Being broke doesn’t mean you have to stop living, it just means you need to get smart. Memorize these cheapskate tips and never feel the pain of being penniless again.
So, you’re broke. Don’t cry, we’ve all been there — you haven’t truly been a student until you’ve had only $0.78 in your chequing account. What’s the number one thing we all need, but hate buying? You guessed it — toilet paper.
Next time you notice your supply dwindling, bring a large backpack to campus and stock up on the nearest bathroom’s offerings. Often, the University of Saskatchewan toilet paper dispensers come with locks, but don’t despair. Bring a cardboard tube from the centre of one of your used up rolls at home, and wrap as much t.p. as you want around it.
For a special treat, visit your nearest Original Joe’s or Boston Pizza and stock up on the higher-end stuff — impress your guests with that classy ply-count.
Spring is here, and while many people are busy celebrating, you’re probably thinking “Ugh, now I need new clothes again.” Does the weather think our money grows on trees or something? Rude.
Luckily, you can life-hack spring by visiting the nearest Lost and Found on campus. Simply mention a generic item of clothing — “I lost a dark coloured t-shirt somewhere in this two-mile radius” — and then enthusiastically claim any item that fits its billing. Voila, free clothes!
Spring also means finals season is approaching, and many classes have specific requests for items you’ll need to bring with you — pencils or pens, erasers, calculators, rulers, etc. Skip the Staples bill by casually borrowing items from classmates over the next few weeks, and “forgetting” to return them.
The key is to space out the requests, so be sure to make a list of what you need and plan ahead. By the time finals arrive, you’ll be all set. Bonus: your classmates might do worse than expected because they don’t have their materials — the lower the class average, the better for you!
I know I’m not alone in feeling like dying every time my fridge is empty. If grocery bills are burning holes in your pockets and you are searching under the pillows of your couch for spare change for beer on the weekend, consider consolidating your troubles. Grapes are food, right? Buy a bulk box of discount bagged wine on payday, and never separate your food and liquor bills again!
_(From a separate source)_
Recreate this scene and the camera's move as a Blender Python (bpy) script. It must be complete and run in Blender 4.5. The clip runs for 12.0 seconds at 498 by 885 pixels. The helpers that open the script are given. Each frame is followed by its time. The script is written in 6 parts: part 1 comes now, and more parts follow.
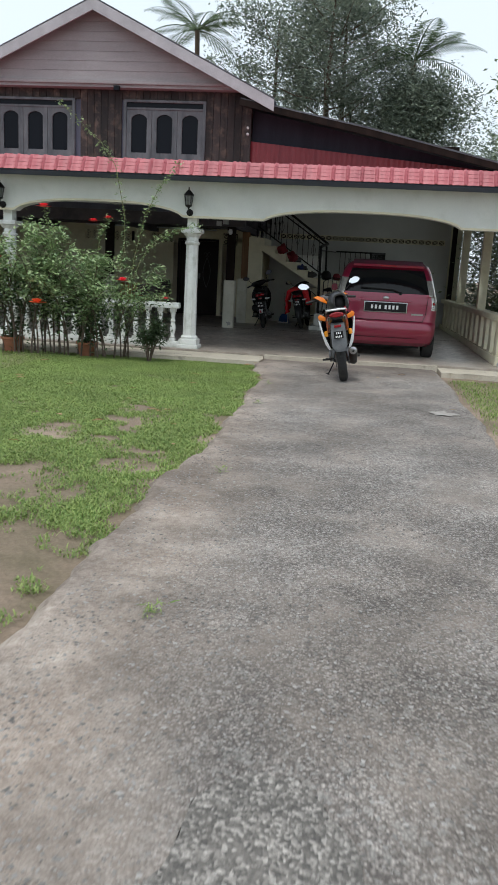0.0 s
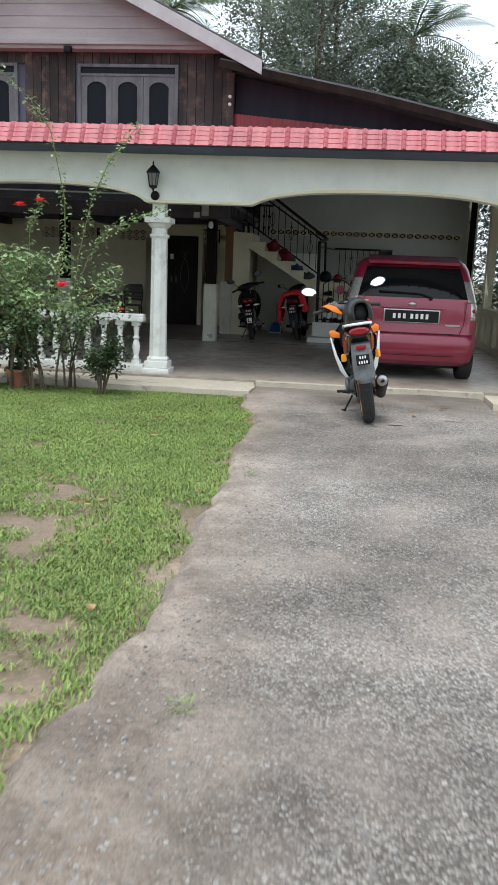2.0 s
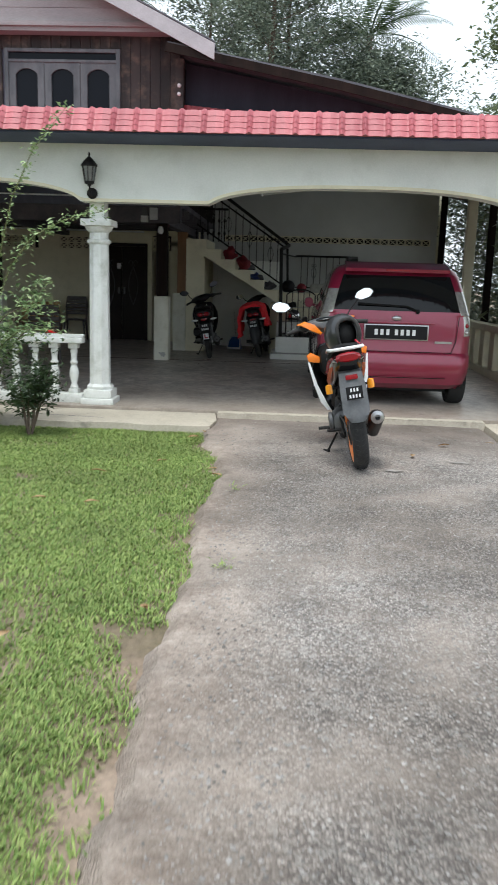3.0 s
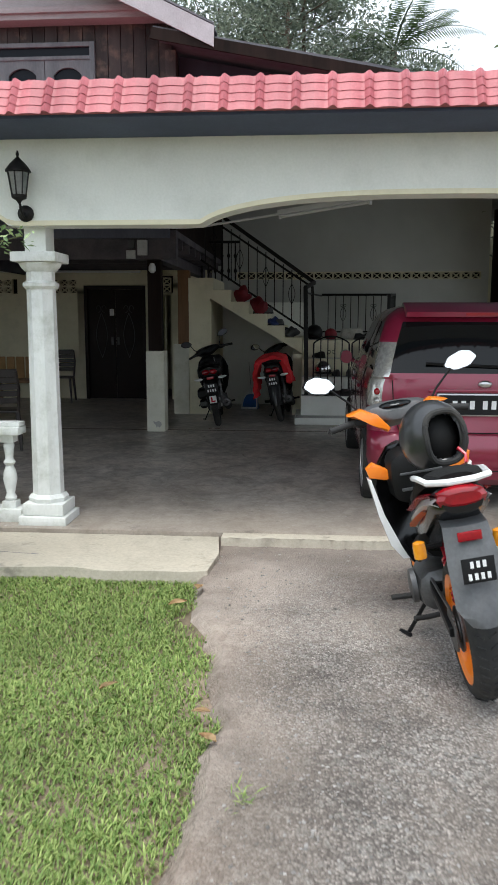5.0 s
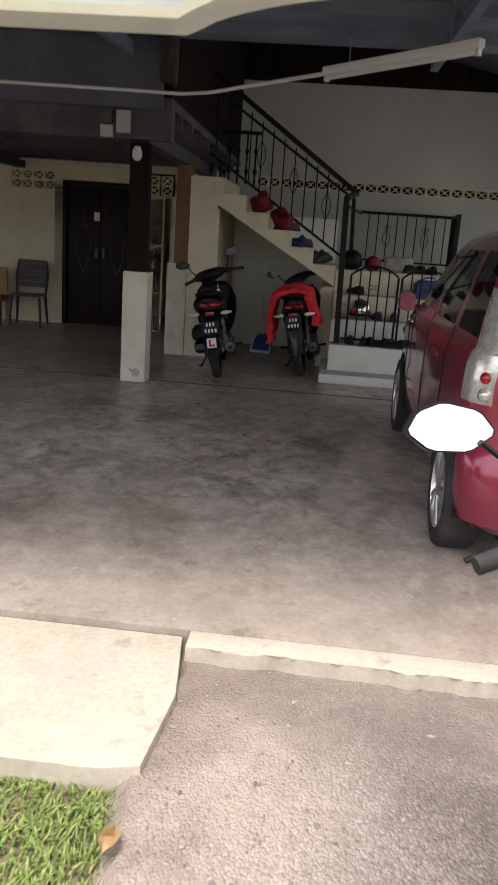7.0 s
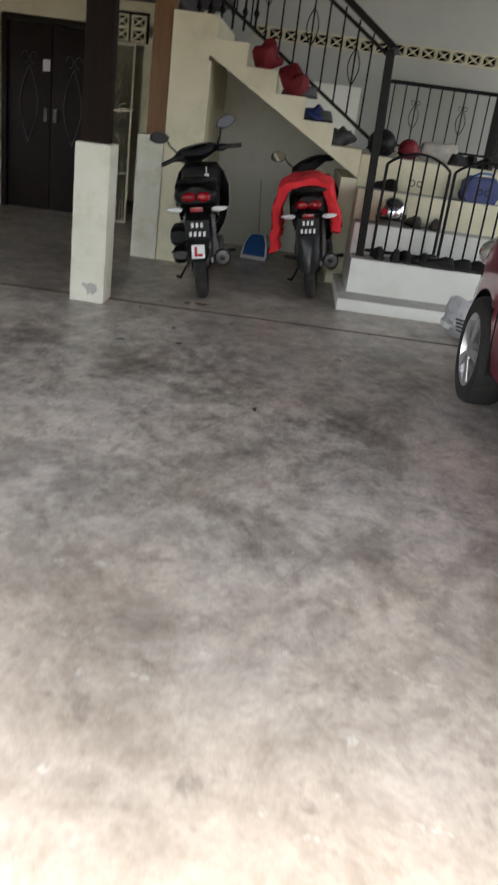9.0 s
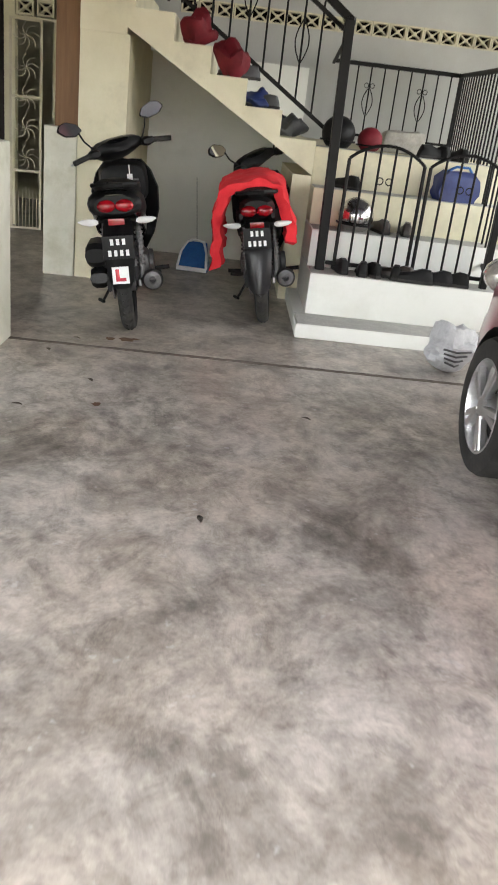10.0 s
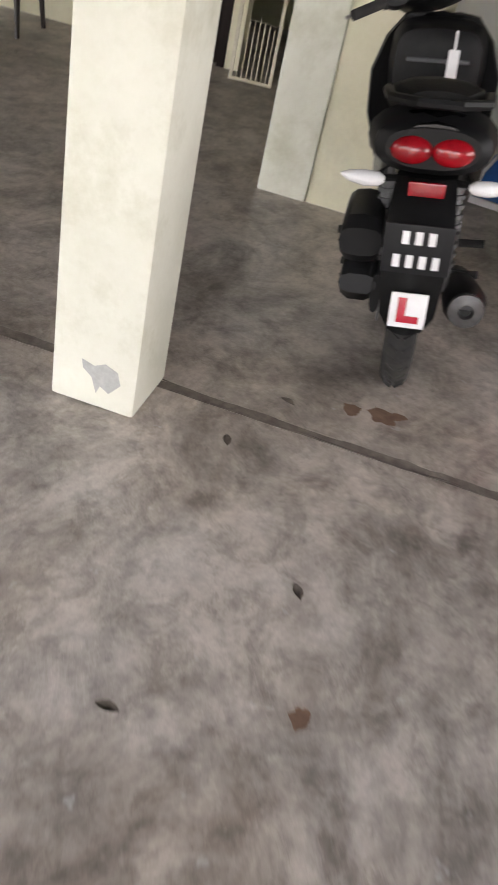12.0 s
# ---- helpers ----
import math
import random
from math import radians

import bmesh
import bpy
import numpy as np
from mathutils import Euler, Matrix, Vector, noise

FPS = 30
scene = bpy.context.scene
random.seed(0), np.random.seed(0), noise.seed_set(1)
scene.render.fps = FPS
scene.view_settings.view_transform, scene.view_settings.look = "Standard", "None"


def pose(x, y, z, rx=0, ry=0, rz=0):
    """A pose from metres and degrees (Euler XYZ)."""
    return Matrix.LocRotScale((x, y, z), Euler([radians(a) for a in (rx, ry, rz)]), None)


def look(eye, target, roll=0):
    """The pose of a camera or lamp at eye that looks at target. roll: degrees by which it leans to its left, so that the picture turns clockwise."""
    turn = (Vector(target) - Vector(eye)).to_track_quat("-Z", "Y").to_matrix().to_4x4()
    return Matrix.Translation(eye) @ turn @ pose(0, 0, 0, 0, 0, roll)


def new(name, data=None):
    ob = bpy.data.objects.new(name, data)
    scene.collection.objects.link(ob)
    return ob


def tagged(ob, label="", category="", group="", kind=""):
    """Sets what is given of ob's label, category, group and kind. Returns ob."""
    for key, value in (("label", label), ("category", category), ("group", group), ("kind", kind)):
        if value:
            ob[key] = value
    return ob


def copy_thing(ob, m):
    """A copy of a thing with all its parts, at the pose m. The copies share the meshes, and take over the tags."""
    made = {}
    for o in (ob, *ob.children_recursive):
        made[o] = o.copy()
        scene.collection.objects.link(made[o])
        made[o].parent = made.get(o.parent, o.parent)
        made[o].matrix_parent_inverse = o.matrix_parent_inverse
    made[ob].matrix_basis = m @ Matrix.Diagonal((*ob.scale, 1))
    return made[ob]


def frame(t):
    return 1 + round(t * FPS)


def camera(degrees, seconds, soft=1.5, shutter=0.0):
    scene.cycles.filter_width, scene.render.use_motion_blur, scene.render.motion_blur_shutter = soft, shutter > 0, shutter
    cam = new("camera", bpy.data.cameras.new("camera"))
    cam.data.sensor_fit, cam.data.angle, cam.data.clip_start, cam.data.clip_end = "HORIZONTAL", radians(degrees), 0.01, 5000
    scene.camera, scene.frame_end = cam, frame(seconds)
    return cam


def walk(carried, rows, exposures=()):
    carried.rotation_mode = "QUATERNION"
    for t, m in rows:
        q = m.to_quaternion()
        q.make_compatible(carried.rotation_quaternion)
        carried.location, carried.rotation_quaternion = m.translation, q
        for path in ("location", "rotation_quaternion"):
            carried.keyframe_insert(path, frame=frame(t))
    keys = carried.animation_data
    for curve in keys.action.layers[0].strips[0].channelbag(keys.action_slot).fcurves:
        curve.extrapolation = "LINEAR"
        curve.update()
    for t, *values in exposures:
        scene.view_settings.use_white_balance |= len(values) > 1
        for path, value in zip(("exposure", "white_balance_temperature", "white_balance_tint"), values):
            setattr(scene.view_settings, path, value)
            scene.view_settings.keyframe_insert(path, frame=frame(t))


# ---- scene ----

Light bulbs these days just aren’t what they used to be. It seems like every other week, I’m replacing a bulb just to keep my apartment semi-lit. Practice checking the fixtures in every public bathroom you enter for compatible bulbs — mostly they’re those long, useless fluorescents, but every now and then you’ll strike gold. Yet another reason to always carry around a big backpack.
Is it just me, or is washing dishes the worst? Never wash a dish again by existing solely on disposable paper plates and utensils — who needs the environment, anyway? Attend every free student group meeting event you can, and snag the stash of dining materials when no one’s looking. If someone sees you, just look confident and keep walking.
We’ve all been in a situation where a cute guy or girl sits down next to us in class, and suddenly the sweat starts pouring and your breath goes stale. Stay cool and confident with a piece of gum!
Obviously you can’t afford to buy some — what are we, kings? — but a fun tip is that underneath almost every desk is a wad of gum that’s totally free. Scientists have shown that only 75 per cent of the flavour is used up during the initial chew phase. Just casually feel around until you find one, and keep it in your palm until you’re ready to pop it in.
Finally, if the Saskatchewan weather is making your apartment into an icebox but you can’t afford to crank the heat, start a small fire on the floor of your kitchen — perfect because there’s no flammable carpet — and sit near it. You’ve already got the kindling here in your hands, because this is the best article in this rag and now you’ve finished it.